SYDNEY (Reuters) - Parents in Western Australia’s most expensive suburbs are pulling their children out of pricey private schools and enrolling them in the state-funded system.
Others are abandoning WA altogether as wages tumble and jobs disappear in what was the epicenter of a once-in-a-generation mining boom that pushed Australia high up global growth charts.
But as the downturn in WA illustrates: Strong iron ore and LNG exports that underpin impressive headline growth figures are of little comfort to most Australians suffering stagnant pay.
WA is Australia’s dominant iron ore state, and home to Port Hedland, the world’s largest bulk commodity port. Hundreds of exploration, miners and mining services companies are headquartered in Perth, the state capital.
And waning demand for private schools in Perth reflects the state’s difficult transition from being the nation’s jobs creation capital to economic laggard.
State-run school enrolments in WA have grown at a faster rate than private schools for the past five years, reversing a long-term trend away from public education in the mineral-rich state.
This change is particularly evident in Perth’s upmarket western suburbs, according to the state government, where house prices have been hit.

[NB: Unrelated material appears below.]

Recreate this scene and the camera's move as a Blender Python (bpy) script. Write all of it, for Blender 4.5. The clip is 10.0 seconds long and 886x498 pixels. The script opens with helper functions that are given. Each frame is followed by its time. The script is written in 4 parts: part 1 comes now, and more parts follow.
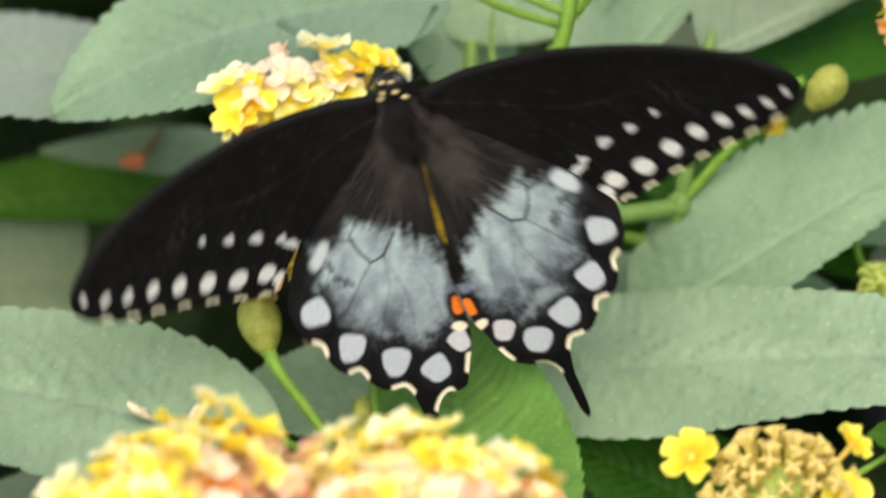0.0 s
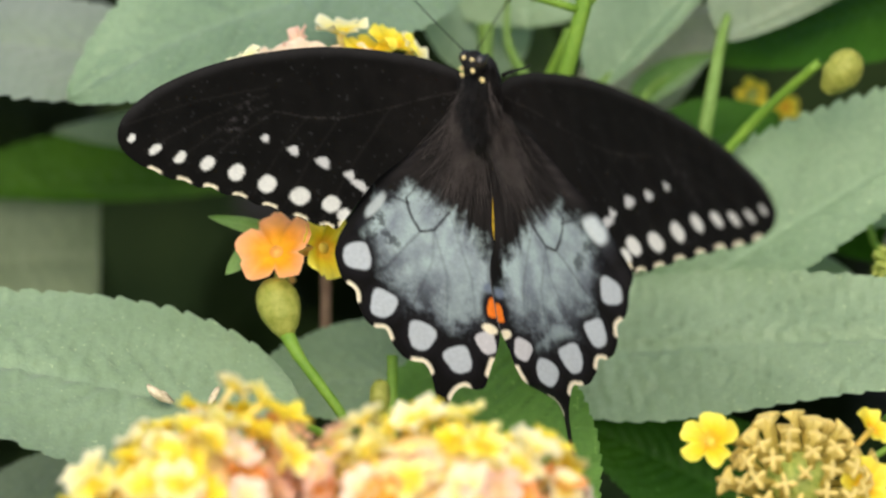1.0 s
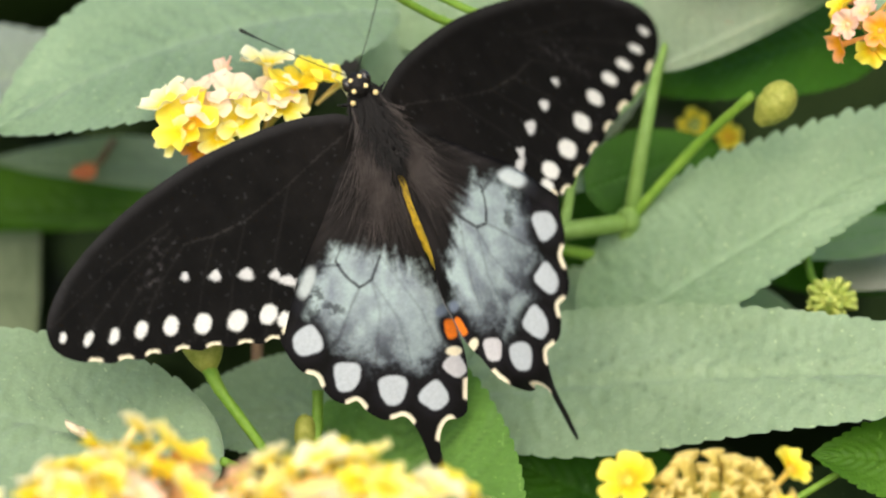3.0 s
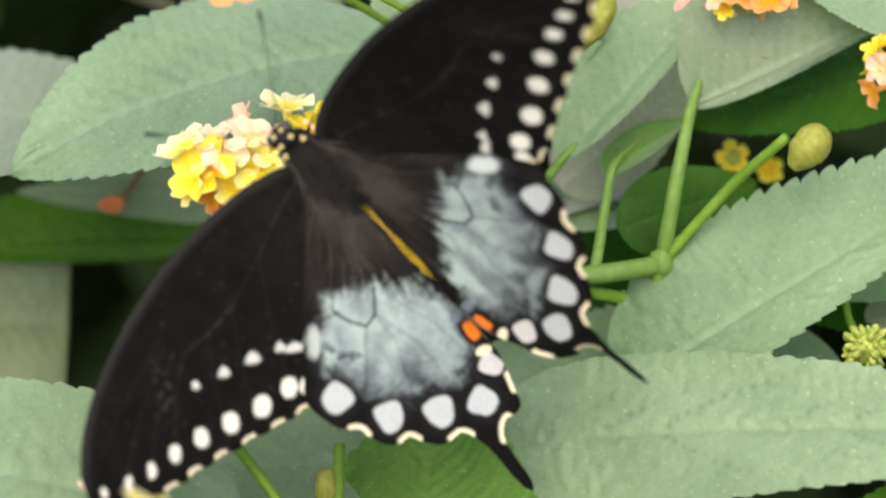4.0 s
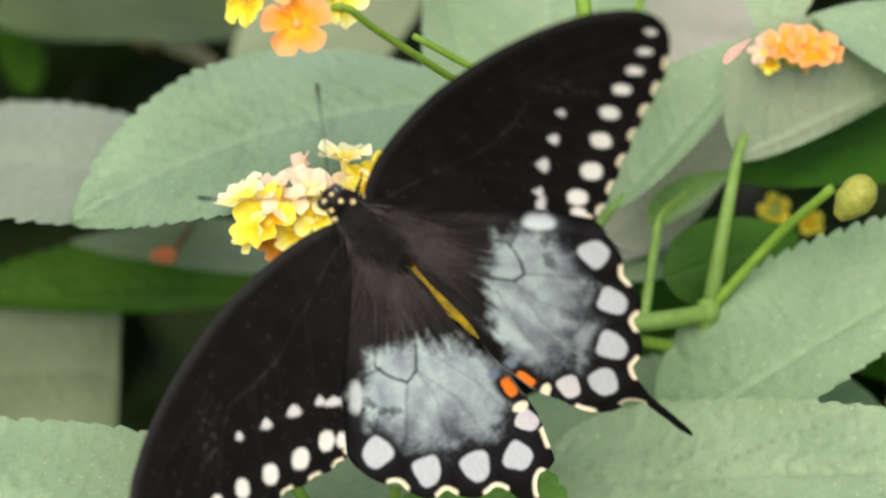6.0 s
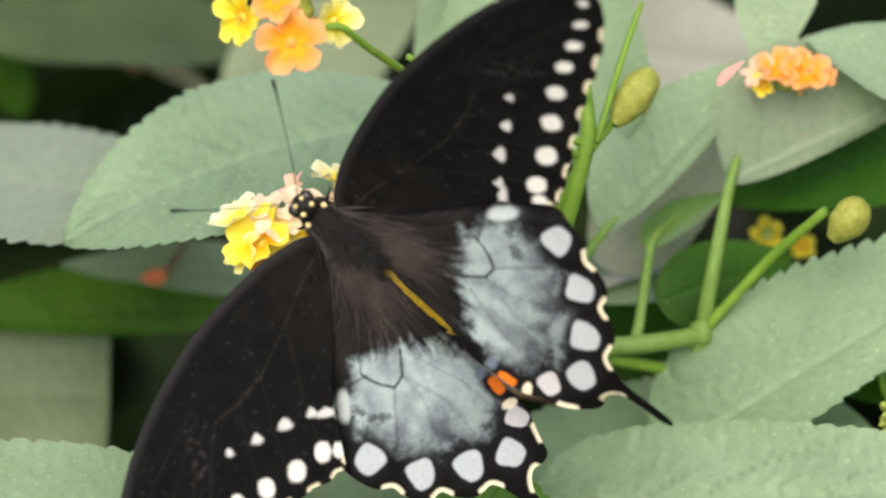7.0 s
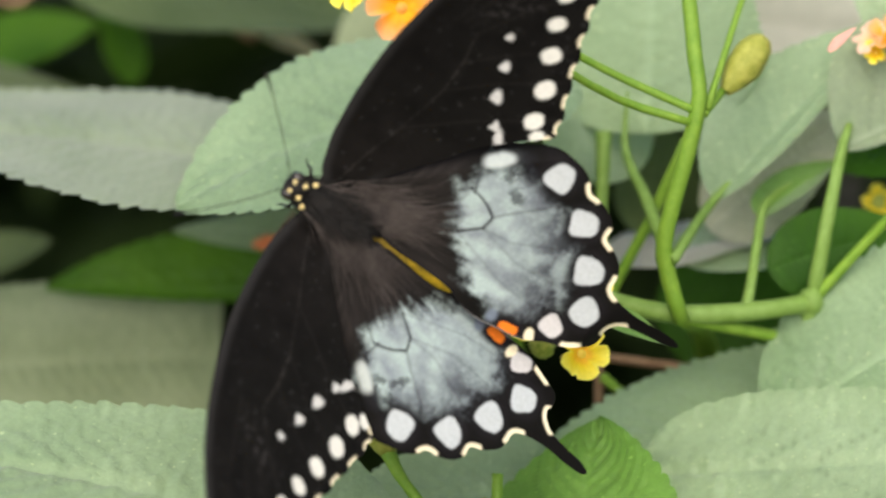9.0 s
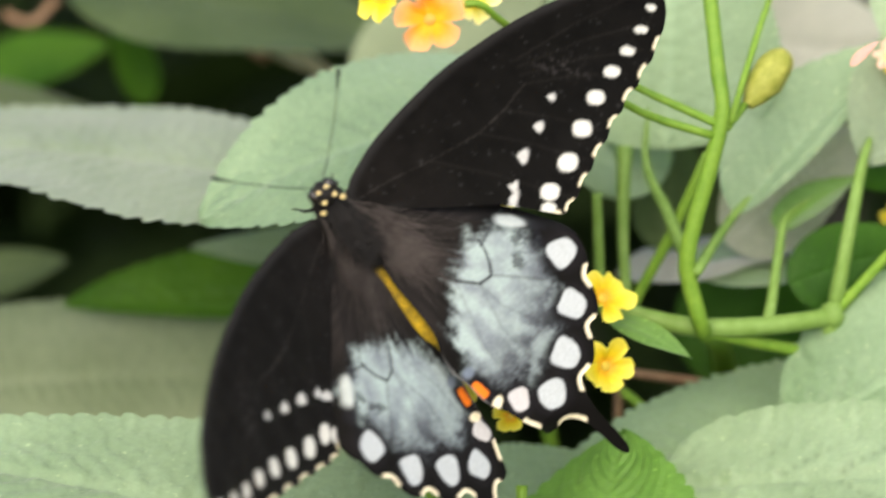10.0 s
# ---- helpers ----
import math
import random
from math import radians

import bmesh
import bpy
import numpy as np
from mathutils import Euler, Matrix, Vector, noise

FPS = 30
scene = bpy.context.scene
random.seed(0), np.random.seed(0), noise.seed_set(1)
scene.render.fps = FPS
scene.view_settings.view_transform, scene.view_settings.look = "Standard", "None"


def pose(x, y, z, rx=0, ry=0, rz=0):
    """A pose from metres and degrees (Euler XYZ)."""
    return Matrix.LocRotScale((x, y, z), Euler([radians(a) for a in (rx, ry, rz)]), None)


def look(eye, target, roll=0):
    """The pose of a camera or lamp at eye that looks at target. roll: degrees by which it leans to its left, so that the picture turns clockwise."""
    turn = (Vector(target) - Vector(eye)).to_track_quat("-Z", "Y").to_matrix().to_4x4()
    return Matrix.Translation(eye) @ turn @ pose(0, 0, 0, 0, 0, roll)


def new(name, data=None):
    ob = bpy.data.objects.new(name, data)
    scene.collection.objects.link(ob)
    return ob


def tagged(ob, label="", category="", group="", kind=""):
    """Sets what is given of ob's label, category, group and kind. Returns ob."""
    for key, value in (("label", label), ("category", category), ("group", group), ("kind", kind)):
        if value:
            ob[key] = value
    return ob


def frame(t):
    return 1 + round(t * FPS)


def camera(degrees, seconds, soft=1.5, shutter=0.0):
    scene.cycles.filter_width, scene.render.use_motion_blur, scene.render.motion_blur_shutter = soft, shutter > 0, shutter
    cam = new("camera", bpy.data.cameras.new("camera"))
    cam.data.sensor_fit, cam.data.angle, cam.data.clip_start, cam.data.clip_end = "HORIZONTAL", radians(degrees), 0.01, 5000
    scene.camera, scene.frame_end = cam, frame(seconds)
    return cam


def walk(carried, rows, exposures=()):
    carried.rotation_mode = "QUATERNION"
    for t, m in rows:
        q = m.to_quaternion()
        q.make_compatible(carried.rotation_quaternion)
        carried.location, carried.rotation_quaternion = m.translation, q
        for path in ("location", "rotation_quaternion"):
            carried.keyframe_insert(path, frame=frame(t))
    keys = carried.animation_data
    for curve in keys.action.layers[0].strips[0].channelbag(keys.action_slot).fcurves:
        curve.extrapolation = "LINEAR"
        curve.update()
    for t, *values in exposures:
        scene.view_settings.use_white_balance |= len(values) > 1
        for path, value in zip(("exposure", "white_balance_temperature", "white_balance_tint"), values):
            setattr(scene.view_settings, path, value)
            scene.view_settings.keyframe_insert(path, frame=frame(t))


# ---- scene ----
from mathutils import geometry

# The plan is drawn in millimetres in a frame tilted to the line of sight:
# u to the side, v upwards across the line of sight, d along it; its zero is the flower head under the butterfly.
TILT, HEIGHT = radians(27), 0.55
CT, ST = math.cos(TILT), math.sin(TILT)


def V(u, v, d):
    return Vector((u * 0.001, (d * CT + v * ST) * 0.001, HEIGHT + (v * CT - d * ST) * 0.001))


def W(u, v, d):
    """A direction of the tilted frame in the world."""
    return Vector((u, d * CT + v * ST, v * CT - d * ST))


# ---- camera ----
LENS = 10.0
STAND = 770.0
cam = camera(LENS, 10.0, soft=2.1, shutter=0.4)
cam.data.dof.use_dof = True
cam.data.dof.focus_distance = 0.772
cam.data.dof.aperture_fstop = 11.0
CAMERA_ROWS = (  # seconds, shift u, v, d in mm, pan, lift, roll in degrees
    (0.0, -18.4, -27.1, -4.9, 1.861, 1.186, 0.26),
    (0.1, -23.2, -27.0, -7.7, 2.079, 0.977, 0.33),
    (0.2, -31.5, -27.2, -9.2, 2.636, 0.957, 0.33),
    (0.3, -36.2, -24.6, -10.5, 2.833, 0.821, 0.15),
    (0.5, -30.6, -18.7, -9.9, 2.325, 0.498, -0.02),
    (1.0, -28.5, -21.3, -7.5, 2.385, 0.575, 0.21),
    (1.5, -21.2, -32.1, -9.5, 2.215, 1.836, -0.04),
    (2.0, -12.4, -30.2, -5.0, 2.010, 1.718, 0.05),
    (2.2, -10.1, -25.2, -5.3, 1.863, 1.360, 0.11),
    (3.3, 12.0, -6.4, 3.5, 0.343, -0.057, 0.16),
    (3.5, 18.3, 3.1, 6.8, -0.095, -0.621, 0.25),
    (4.0, 26.7, 20.6, 18.2, -1.076, -1.584, 0.20),
    (4.5, 21.4, 24.0, 18.2, -1.116, -1.518, 0.01),
    (5.0, 20.6, 24.8, 15.3, -1.150, -1.532, 0.04),
    (5.2, 11.0, 24.9, 9.9, -0.464, -1.644, 0.20),
    (6.3, 6.3, 7.8, 1.6, -0.223, 0.008, -0.04),
    (6.5, 3.5, 4.8, 1.5, 0.004, 0.166, 0.01),
    (7.0, 4.3, 8.8, 3.2, 0.049, 0.083, -0.11),
    (7.5, 6.7, 14.2, 5.5, -0.270, -0.655, -0.08),
    (8.0, 9.5, 19.1, 9.2, -1.043, -1.047, 0.09),
    (8.5, 6.4, 17.1, 6.0, -1.152, -0.872, -0.05),
    (9.0, 6.8, 6.4, 2.8, -1.383, -0.131, -0.27),
    (9.3, 5.4, 4.6, 3.1, -2.302, 0.029, -0.15),
    (9.5, -0.7, 3.1, -0.0, -1.915, 0.295, -0.34),
    (9.6, -7.8, 2.0, 1.6, -1.289, 0.341, -0.30),
    (9.7, -10.0, 3.5, 3.4, -0.927, 0.172, -0.31),
    (9.8, -10.7, 8.6, 1.0, -0.735, -0.267, -0.20),
    (10.0, -7.0, -1.9, 0.5, -0.649, 0.618, -0.28),
)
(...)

“Undoubtedly private schools are no longer the price-makers they were a few years ago,” said businessman John Poynton, who is the council chair of the exclusive Christ Church Grammar School and co-founder of Perth-based advisory firm Azure Capital.
“There’s obviously been some movement to the government sector but there’s also been families leaving Perth altogether.”
Christ Church charges annual tuition fees of A$26,200 ($18,950), plus an enrolment fee of A$6,550, for a high school student; and almost A$50,000 for a boarder. Public schools are funded by the government.
Business investment is falling dramatically, down a forecast 19 percent next financial year, state budget papers show. The state’s economy is predicted to contract by 4.25 percent in 2015-16 when imports and exports are excluded from growth figures.
Western Australia would be in recession, if it weren’t for high iron ore exports giving the impression that state economy is expanding.
Those same iron ore exports coupled with the busy liquefied natural gas (LNG) trade are also propping up growth nationally, with data released this week showing the Australian economy expanded in the first quarter by 3.1 percent from a year ago.
Mines and plants commissioned during better times are producing ore and gas at record levels even if the operators are exporting into a weak market.
“Here’s the rub - we are seeing strong volume growth but it’s not the sort of growth that generates lots of employment or wage rises,” said AMP Capital chief economist Shane Oliver.
“People aren’t seeing any change in their pay packets.”
The state has recorded the lowest quarterly private sector wages growth of all states and territories for every quarter since September 2014.
At a national level, the wage price index rose a mere 0.4 percent in the first quarter, the smallest increase since records began in 1997.
And some people have lost their jobs.
Official figures show that on a net basis almost 2,000 people left WA for other parts of Australia in 2014-15.
The pressure on WA’s private schools is evident despite efforts to curb fee increases. Between the start of 2015 and 2016, public school enrolments increased by 3,425 while private school numbers fell by 435.
One parent in Perth’s western suburbs, who requested anonymity, said state schools had improved and parents were also accepting the “new economic reality”.
“It seems to be more socially acceptable now to say we are going to Churchlands,” the parent said, referring to a local state-run school. “It used to be more about keeping up with the Jones’.”